Sunday, March 7, 2010

we are unique...

we need to accept each other’s uniqueness if we want to be successful in our relationships.

1 corinthians 12.6 (ph) says, GOD works through different people in different ways.

i really believe that one of our greatest responsibilities as parents, as people, if we want to bring out the best in each other is we must show people that they are unique. we must reinforce in our children that they don’t have to compare themselves to anybody else. they don’t have to be like anybody else. GOD made them unique and HE doesn’t make mistakes.

GOD put each one of us on this earth for an individual purpose and reason. now that’s difficult for us to comprehend because today we live in a culture of comparison. we compare, literally, everything. clothes, cars, homes, grade point average, income. we live in a constant culture of comparison.

did you ever have someone want to compare iq’s with you? listen, iq makes no difference at all because it’s only one measurement of smarts. there are lots of kinds of intelligence. an iq just measures one so it’s really irrelevant. there are athletic smarts. some people have smart bodies. they’re very coordinated. others of us are very uncoordinated. some of us have artistic intelligence. you can see spaces and you can draw beautiful pictures or shaped things and others of us are stuck with stick figures. some of us are good at numbers and others of us can’t add two plus twenty. some of us are good with words. some of us are good with people and relational skills. some people are naturally born leaders. they’re good at it. iq just measures one thing. nobody is good at everything.

einstein flunked many of his courses. in fact, he flunked math and his mother was worried about it.

a number of years ago there was a young kid who was very shy and retiring, unsociable. he dropped out of high school. but he did know how to use the computer and he founded microsoft. they used to call him geek and nerd and now they’re going, “we’re not worthy… we’re not worthy…” everybody thought “that man’s going nowhere!” now he runs the country and ninety percent of the computers in it.

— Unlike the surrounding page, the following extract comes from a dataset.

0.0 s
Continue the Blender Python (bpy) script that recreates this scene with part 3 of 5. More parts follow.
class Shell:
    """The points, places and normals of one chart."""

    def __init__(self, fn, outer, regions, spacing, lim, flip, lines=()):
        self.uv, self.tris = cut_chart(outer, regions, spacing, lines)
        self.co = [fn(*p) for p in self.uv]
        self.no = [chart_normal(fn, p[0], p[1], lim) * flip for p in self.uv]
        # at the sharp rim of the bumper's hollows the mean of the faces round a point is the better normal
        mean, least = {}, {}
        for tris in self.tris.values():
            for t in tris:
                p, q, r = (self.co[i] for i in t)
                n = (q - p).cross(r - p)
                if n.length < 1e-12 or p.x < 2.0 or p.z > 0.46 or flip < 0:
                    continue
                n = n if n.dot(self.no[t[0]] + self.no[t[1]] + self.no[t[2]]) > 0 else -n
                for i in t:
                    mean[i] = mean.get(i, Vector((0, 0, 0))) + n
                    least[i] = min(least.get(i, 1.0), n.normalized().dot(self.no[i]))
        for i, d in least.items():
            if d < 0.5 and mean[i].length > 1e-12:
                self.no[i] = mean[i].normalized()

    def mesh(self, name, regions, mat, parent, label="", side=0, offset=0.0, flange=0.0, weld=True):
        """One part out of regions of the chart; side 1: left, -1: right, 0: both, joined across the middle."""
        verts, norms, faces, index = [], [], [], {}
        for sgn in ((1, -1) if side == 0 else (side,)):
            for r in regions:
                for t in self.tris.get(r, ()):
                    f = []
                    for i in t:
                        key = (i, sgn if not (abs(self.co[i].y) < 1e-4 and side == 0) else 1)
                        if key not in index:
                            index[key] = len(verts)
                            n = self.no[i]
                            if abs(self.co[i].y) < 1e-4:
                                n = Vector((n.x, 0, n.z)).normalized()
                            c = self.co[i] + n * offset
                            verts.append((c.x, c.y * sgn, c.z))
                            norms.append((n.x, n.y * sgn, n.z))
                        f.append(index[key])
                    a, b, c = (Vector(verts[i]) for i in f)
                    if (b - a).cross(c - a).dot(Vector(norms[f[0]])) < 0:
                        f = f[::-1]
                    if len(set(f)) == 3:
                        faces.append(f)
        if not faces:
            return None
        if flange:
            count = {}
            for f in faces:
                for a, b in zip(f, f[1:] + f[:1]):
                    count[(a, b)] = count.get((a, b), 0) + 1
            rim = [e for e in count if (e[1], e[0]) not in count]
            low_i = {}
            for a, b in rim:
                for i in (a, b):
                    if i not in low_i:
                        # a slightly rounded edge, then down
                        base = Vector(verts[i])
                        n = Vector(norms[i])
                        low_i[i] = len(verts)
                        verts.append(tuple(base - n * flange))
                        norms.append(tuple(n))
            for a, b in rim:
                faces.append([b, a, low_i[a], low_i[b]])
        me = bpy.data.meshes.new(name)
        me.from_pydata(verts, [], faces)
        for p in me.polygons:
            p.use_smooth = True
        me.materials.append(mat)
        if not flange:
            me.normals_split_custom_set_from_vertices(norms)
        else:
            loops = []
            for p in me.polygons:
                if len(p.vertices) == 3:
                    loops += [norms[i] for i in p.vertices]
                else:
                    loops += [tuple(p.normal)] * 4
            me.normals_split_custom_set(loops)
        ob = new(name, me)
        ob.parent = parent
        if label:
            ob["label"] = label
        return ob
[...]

you are unique. GOD made you that way.

just a thought from the front porch…

Saturday, March 6, 2010

successful relationships...

there are so many things that we give our life to building that will not last in our lifetime let alone for eternity.

we men are into building things, building our careers, building security and we say to the women why don’t you take care of the relationships.

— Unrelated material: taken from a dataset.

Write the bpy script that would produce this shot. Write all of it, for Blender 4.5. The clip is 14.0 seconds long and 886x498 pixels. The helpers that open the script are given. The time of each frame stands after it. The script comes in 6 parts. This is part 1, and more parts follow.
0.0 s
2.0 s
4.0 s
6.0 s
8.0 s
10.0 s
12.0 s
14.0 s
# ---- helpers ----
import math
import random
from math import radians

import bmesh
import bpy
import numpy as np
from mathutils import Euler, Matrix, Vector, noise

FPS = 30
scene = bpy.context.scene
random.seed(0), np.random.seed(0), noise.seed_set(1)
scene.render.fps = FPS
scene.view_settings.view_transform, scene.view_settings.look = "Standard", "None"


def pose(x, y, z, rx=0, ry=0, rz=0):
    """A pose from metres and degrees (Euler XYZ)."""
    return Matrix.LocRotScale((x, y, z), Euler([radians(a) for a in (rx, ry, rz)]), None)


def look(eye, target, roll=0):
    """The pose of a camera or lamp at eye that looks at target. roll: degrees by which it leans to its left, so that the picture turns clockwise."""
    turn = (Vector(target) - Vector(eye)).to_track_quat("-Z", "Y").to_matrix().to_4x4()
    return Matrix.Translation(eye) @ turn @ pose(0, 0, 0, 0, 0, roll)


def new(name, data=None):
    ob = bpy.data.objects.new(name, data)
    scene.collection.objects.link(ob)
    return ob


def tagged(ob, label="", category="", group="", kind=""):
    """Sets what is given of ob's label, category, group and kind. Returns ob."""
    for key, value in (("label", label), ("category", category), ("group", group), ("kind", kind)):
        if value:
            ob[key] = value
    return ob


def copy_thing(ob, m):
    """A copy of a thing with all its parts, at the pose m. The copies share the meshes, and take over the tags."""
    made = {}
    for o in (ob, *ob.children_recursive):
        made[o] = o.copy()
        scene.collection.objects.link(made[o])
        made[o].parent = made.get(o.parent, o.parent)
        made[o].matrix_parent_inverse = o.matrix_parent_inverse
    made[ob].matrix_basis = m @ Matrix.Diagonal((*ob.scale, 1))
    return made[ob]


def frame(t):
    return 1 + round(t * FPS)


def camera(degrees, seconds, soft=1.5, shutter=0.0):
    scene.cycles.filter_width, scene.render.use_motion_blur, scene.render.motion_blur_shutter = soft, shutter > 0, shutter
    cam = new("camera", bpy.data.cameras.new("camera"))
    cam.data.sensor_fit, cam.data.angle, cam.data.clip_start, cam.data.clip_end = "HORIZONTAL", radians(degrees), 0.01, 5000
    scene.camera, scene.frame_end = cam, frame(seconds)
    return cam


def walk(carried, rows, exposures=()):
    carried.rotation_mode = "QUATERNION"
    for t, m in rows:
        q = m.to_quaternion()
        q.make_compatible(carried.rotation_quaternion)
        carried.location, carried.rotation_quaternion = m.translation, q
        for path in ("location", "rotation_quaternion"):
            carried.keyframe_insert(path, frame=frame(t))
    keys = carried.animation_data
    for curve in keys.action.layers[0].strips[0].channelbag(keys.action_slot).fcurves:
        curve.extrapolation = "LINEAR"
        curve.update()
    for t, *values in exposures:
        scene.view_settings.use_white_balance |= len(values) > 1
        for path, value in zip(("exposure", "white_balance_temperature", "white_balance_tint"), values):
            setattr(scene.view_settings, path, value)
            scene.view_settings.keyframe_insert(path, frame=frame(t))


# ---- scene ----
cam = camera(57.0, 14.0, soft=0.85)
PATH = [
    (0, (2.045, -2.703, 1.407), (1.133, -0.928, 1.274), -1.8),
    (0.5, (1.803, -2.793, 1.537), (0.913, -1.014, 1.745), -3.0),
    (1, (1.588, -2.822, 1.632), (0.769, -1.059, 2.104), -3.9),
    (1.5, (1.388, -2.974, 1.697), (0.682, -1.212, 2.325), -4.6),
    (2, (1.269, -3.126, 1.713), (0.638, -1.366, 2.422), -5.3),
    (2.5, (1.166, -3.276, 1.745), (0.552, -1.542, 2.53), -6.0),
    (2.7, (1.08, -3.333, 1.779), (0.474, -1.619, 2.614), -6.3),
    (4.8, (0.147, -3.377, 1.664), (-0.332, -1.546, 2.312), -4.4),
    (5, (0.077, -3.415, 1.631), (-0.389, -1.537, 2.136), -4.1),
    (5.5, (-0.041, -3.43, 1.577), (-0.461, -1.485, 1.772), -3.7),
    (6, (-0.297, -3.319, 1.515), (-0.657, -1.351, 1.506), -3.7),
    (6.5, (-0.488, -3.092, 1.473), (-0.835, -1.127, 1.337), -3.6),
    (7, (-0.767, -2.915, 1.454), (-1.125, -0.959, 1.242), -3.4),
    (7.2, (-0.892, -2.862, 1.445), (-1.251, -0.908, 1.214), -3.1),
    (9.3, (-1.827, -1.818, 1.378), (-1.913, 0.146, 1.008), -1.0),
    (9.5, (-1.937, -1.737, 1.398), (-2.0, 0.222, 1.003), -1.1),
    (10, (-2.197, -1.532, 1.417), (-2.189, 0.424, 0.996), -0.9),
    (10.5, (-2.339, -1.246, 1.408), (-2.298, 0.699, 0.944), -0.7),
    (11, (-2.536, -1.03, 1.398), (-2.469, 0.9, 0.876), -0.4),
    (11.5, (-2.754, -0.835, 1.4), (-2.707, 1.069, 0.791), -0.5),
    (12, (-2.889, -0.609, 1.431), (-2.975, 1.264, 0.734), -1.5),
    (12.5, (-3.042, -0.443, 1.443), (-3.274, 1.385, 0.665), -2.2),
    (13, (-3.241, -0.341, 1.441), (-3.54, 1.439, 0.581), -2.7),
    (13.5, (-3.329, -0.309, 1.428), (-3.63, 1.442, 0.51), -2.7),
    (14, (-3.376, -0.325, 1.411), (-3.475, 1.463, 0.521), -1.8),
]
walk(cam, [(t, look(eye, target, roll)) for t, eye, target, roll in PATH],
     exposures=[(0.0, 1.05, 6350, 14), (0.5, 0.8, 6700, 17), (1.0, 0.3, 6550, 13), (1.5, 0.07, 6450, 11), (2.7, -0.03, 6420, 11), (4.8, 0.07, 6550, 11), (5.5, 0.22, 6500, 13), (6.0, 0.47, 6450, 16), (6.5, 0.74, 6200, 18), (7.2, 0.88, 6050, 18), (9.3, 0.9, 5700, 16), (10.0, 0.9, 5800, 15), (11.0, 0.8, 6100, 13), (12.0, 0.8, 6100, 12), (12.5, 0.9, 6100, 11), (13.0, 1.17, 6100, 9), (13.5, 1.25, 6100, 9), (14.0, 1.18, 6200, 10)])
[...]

now i understand that GOD has built something into us to be the provider, to be the protector but it is not just the women’s job, the wives’ job to build the relationships.

you see the relationships are what are going to last for all of eternity. relationships are what CHRIST came to earth to have with us. we all really need each other and that is why we need to spend time on relationships because CHRIST died for relationships. that is why HE came and that is why we are here. so men, we too need to work on this very important, if not the most important task that GOD has given us in our lives.

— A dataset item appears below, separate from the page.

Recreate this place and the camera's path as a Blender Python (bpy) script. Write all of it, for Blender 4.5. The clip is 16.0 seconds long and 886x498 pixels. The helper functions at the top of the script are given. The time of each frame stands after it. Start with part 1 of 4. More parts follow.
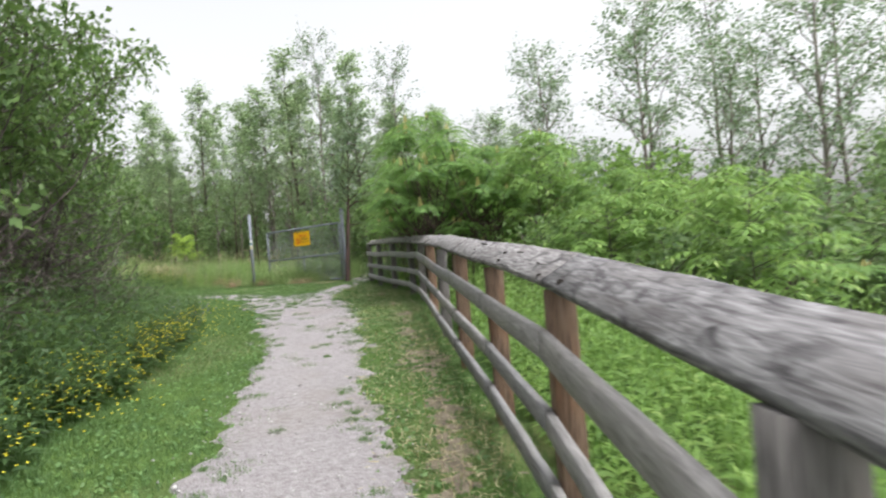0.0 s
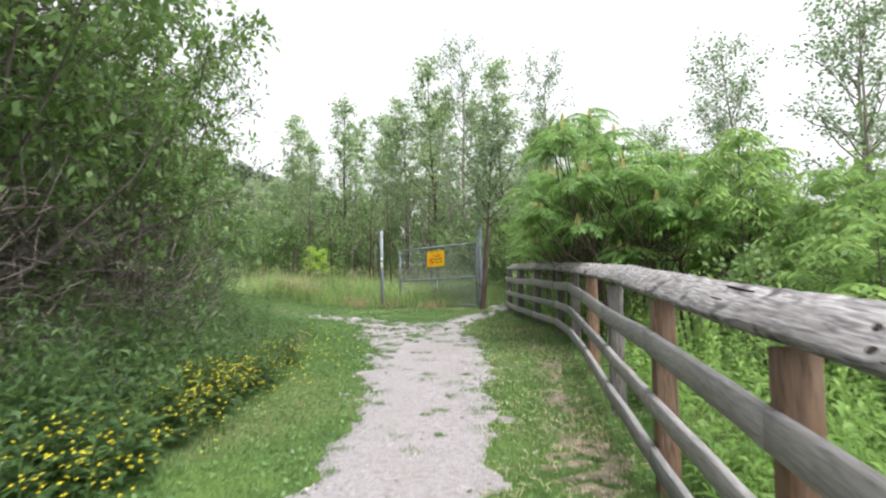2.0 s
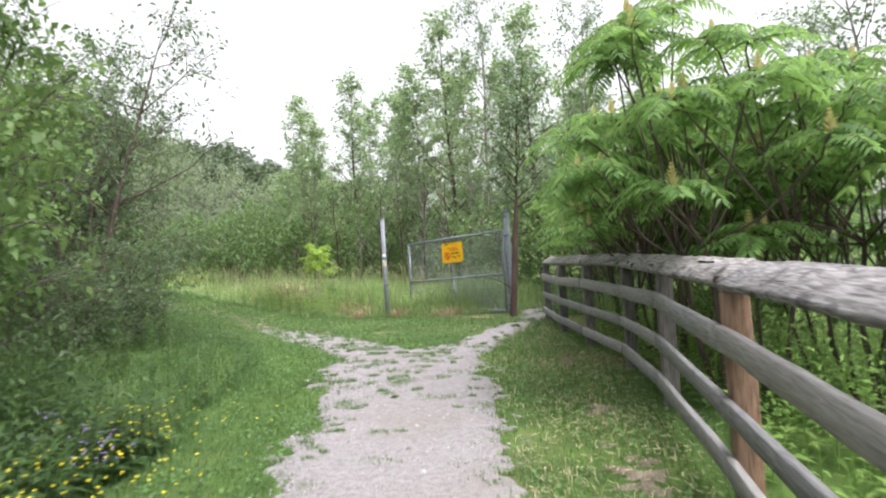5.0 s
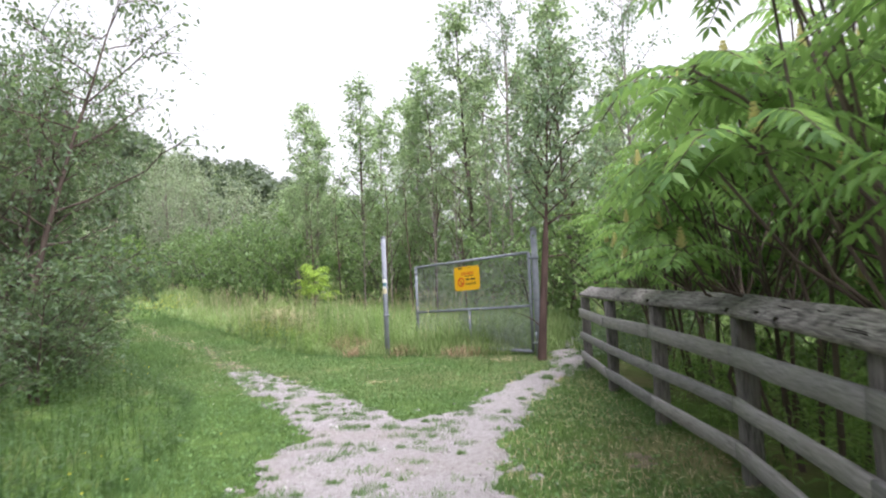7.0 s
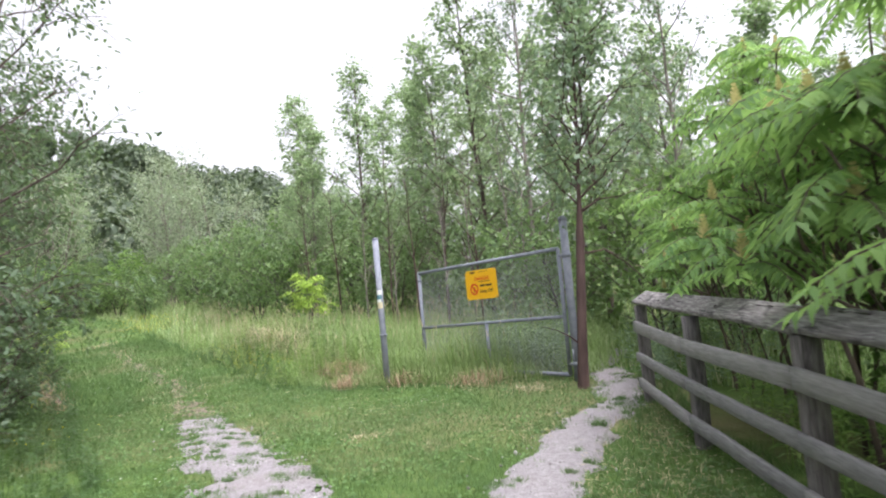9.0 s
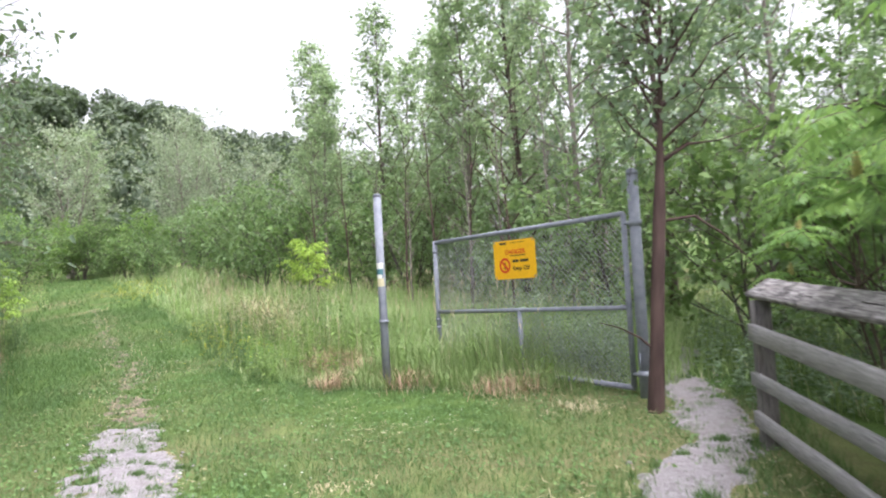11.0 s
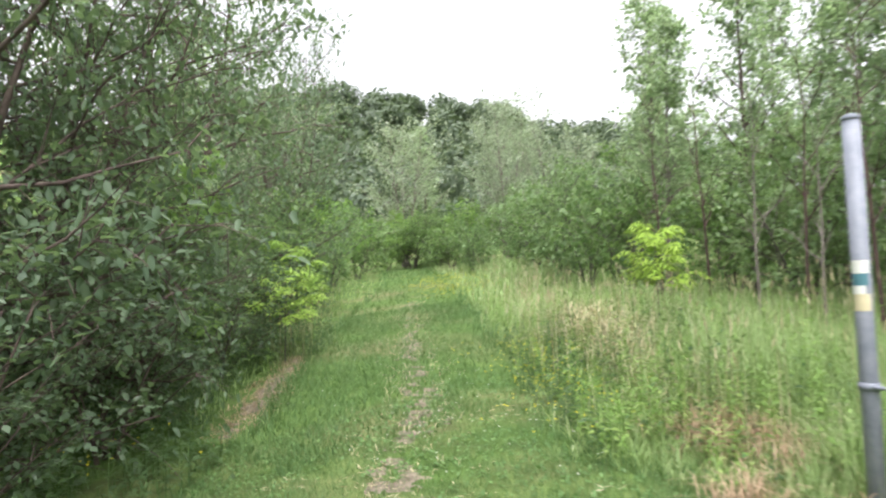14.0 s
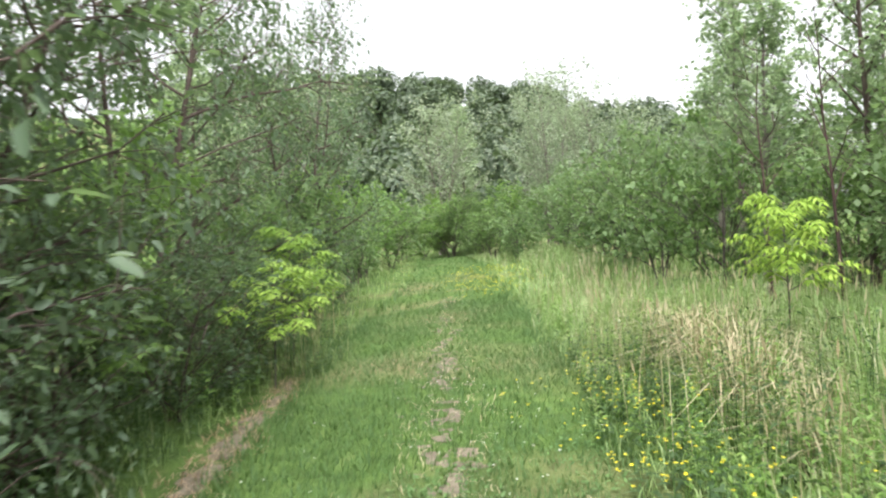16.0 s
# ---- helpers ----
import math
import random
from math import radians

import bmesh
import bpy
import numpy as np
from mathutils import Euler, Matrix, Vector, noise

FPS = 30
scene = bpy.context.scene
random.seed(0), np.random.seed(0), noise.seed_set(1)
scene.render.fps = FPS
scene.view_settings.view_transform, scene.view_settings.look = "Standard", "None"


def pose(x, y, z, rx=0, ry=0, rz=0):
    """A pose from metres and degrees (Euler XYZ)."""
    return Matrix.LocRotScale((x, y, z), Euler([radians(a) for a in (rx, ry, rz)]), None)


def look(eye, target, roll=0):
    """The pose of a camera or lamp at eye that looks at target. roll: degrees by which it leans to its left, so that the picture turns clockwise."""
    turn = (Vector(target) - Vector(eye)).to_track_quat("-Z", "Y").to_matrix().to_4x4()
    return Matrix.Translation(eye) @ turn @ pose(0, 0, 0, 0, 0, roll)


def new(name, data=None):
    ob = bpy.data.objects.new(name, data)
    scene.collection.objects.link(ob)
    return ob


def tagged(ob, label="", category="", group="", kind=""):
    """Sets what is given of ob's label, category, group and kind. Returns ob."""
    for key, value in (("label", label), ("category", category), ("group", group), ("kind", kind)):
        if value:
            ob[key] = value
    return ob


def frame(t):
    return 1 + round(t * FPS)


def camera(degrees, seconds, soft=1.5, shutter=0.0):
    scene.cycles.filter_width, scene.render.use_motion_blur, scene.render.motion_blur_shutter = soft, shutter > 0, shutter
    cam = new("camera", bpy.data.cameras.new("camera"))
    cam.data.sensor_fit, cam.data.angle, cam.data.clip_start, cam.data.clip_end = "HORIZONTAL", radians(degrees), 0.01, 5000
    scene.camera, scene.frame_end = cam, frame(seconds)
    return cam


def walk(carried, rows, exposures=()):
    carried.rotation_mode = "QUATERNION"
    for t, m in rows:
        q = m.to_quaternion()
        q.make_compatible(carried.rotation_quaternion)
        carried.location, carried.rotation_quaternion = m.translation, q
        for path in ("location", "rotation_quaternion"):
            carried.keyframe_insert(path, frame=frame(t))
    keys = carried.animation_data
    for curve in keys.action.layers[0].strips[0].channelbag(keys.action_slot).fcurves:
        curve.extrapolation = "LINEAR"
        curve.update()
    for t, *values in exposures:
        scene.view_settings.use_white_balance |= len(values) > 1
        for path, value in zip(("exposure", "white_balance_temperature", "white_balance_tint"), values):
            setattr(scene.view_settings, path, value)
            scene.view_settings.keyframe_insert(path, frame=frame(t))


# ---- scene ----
# ---- camera ----
cam = camera(67.1, 16.0, soft=2.1, shutter=0.5)
METRES, EYE, TURN = 20.0, 1.35, -1.8
ROWS = [
    (0.0, 0.0, 0.0, 0.0, 0.09, 1.17, 4.49),
    (0.5, -0.0035, 0.026, 0.0004, 4.77, 0.46, 3.25),
    (1.0, -0.0072, 0.0542, 0.001, 8.78, 1.2, 2.2),
    (1.5, -0.0113, 0.0845, 0.0032, 9.09, 2.05, 3.41),
    (2.0, -0.0133, 0.115, 0.0061, 11.9, 3.73, 0.96),
    (2.5, -0.0171, 0.1483, 0.009, 11.76, 4.75, 1.8),
    (3.0, -0.0204, 0.1798, 0.0104, 12.76, 4.5, 1.56),
    (3.5, -0.0235, 0.2124, 0.0114, 14.43, 3.48, 0.5),
    (4.0, -0.0258, 0.2453, 0.0125, 14.44, 2.97, 1.69),
    (6.5, -0.054, 0.408, 0.0275, 15.76, 3.42, 3.81),
    (7.0, -0.0617, 0.4368, 0.0294, 16.66, 4.89, 2.27),
    (7.5, -0.0684, 0.4664, 0.0318, 15.38, 5.5, 3.67),
    (8.0, -0.0741, 0.4964, 0.0353, 17.67, 4.94, 2.78),
    (8.5, -0.0819, 0.5255, 0.0391, 18.18, 5.07, 4.93),
    (11.0, -0.1233, 0.6707, 0.0455, 20.56, 2.56, 3.06),
    (11.5, -0.137, 0.6966, 0.0484, 28.43, 3.58, 2.62),
    (12.0, -0.1539, 0.7189, 0.0477, 32.92, 3.95, 1.66),
    (12.5, -0.1727, 0.7442, 0.0492, 37.03, 3.1, 3.58),
    (13.0, -0.1914, 0.7665, 0.0508, 43.22, 2.73, 2.63),
    (13.5, -0.2102, 0.7874, 0.0518, 43.57, 3.42, 2.16),
    (14.0, -0.2347, 0.8123, 0.0543, 47.36, 2.87, 1.9),
    (14.5, -0.2598, 0.8338, 0.0554, 49.28, 1.77, 1.69),
    (15.0, -0.2846, 0.8577, 0.057, 49.85, 2.01, 2.39),
    (15.5, -0.3087, 0.88, 0.0577, 52.58, 2.02, 1.01),
    (16.0, -0.3321, 0.9016, 0.0605, 50.81, 1.85, 2.43),
]
walk(cam, [(t, pose(0, 0, EYE, 0, 0, TURN) @ pose(METRES * x, METRES * y, METRES * z, 90 + pitch, roll, yaw)) for t, x, y, z, yaw, pitch, roll in ROWS],
     exposures=[(0.0, 1.2, 6500, 10), (1.5, 1.4, 6500, 10), (4.0, 1.5, 6500, 11), (7.0, 1.53, 6350, 16), (8.5, 1.52, 6300, 17), (11.0, 1.67, 6250, 18), (12.0, 1.68, 6350, 16), (14.0, 1.7, 6450, 12), (16.0, 1.67, 6500, 10)])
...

i’ll be honest, if i had to choose between being a success at work and a success at home, i would gladly choose the success at home. now i believe that i can do both and i have given my life to helping people do both so we are going to look for awhile here on the front porch at being a success at relationships.

1 thessalonians 5.11 (niv) says, encourage one another and build each other up…

so we are going to look at some principles on how to build each other up or how to bring out the best in other people.

first of all we need to accept each other’s uniqueness. you can’t bring out the best in other people until first you accept them.

listen, GOD made everybody different. none of us are alike. we’re all different. even twins are different.

brett my son has turned me on to something that is really great. i wish we would have had this back when brett and stef were kids. the newest book in the series is strengthfinders 2.0. the whole premise is that we need to be working in our strengths, not our weaknesses.

now each one in our family has taken this and it has brought so much understanding to us as we have evaluated each other’s strengths. GOD has made each one of us unique.